■ **Data segment**:
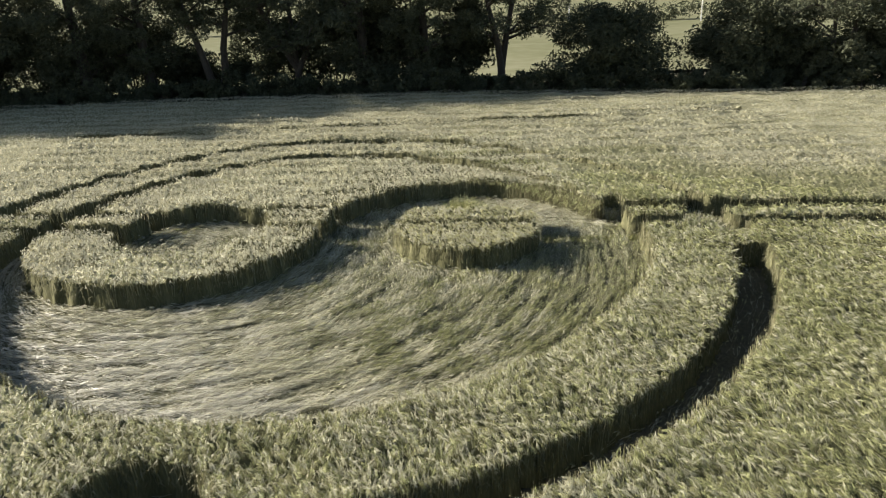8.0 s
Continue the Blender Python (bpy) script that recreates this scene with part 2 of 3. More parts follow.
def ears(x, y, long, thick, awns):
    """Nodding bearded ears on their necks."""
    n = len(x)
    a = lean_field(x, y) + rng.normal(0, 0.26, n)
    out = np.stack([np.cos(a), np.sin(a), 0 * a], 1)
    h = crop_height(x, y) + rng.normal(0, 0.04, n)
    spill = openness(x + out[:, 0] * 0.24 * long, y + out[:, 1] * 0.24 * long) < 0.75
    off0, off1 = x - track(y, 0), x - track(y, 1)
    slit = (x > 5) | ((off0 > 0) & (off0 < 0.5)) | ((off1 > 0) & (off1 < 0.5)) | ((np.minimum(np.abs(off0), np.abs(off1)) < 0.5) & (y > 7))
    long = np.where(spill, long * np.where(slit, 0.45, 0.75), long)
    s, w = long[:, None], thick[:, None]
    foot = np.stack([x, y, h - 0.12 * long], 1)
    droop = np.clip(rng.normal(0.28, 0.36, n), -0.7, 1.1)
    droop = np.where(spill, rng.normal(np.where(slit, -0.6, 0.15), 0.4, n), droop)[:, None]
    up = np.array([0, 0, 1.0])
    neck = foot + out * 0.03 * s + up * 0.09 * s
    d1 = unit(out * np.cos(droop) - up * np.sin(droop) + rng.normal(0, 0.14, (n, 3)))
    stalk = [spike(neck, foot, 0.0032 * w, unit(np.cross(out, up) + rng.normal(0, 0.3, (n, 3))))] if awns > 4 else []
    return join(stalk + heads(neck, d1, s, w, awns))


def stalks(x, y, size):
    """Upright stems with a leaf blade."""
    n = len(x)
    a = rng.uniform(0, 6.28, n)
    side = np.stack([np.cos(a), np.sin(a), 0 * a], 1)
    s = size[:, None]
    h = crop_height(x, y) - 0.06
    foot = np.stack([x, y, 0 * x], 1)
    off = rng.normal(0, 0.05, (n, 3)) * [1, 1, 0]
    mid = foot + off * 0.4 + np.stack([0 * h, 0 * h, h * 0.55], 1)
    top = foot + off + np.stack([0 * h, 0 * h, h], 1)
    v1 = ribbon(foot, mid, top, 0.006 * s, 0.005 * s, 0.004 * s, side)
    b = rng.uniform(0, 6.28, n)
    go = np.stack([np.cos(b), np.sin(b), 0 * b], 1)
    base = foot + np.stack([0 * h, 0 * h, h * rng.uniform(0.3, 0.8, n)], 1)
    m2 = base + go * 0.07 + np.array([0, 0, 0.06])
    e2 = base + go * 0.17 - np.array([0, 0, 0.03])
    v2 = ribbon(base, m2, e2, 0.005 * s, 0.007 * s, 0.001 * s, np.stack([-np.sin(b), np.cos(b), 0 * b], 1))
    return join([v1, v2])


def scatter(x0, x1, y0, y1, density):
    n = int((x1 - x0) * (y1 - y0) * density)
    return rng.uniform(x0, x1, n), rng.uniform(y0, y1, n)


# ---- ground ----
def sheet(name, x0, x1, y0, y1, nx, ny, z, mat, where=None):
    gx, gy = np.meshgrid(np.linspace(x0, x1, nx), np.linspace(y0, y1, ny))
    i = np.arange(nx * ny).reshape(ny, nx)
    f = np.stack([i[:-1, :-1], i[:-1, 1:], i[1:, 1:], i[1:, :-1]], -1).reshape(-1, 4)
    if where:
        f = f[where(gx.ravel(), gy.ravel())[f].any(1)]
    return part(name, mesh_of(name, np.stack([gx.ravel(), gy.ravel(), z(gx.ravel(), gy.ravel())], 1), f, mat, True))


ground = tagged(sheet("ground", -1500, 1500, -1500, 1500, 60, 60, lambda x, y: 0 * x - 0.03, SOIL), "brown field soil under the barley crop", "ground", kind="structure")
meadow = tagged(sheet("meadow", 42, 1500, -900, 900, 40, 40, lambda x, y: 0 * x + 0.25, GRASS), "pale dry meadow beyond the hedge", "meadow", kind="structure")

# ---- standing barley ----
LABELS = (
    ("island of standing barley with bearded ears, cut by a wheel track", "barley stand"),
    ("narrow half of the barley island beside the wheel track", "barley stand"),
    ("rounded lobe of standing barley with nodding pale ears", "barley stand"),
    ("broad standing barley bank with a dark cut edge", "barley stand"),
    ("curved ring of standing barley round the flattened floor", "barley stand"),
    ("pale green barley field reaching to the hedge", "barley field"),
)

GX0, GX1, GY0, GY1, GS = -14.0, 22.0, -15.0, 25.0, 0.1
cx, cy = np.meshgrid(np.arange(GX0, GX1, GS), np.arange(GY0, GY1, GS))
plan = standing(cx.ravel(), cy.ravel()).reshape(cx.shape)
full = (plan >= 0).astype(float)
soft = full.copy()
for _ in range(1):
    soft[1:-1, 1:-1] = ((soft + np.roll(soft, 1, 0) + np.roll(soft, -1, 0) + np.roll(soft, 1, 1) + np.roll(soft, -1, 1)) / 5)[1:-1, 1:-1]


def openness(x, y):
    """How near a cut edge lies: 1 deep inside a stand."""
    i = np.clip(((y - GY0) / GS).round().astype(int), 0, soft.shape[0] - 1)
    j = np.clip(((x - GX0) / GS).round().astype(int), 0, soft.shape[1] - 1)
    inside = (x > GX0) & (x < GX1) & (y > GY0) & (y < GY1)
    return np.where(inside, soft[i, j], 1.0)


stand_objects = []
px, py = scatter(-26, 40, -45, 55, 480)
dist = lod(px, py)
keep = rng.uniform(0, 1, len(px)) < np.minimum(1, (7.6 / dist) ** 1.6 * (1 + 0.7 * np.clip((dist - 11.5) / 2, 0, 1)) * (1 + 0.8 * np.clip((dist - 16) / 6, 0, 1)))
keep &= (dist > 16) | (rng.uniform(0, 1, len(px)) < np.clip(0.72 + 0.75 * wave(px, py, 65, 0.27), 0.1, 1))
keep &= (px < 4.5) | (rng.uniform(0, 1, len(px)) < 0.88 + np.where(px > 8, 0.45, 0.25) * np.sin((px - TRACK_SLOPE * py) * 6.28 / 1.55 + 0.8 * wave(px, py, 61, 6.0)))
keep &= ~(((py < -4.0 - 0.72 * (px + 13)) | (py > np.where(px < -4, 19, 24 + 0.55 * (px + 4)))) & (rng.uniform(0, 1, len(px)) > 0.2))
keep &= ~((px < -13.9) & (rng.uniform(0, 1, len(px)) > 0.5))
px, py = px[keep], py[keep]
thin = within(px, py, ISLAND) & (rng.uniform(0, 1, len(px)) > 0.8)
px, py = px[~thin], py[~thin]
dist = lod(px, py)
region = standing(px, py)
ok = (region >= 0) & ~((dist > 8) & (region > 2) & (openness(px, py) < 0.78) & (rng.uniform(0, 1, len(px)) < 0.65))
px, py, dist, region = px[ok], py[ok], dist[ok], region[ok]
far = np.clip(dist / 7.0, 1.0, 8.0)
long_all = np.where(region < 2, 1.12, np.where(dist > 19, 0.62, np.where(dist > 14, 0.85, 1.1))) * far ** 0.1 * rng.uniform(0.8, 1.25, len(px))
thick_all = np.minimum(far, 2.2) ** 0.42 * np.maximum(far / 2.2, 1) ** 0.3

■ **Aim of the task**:
Gather every line containing the word "part" and copy it.

■ **Solution to this problem**:
Continue the Blender Python (bpy) script that recreates this scene with part 2 of 3. More parts follow.
    return part(name, mesh_of(name, np.stack([gx.ravel(), gy.ravel(), z(gx.ravel(), gy.ravel())], 1), f, mat, True))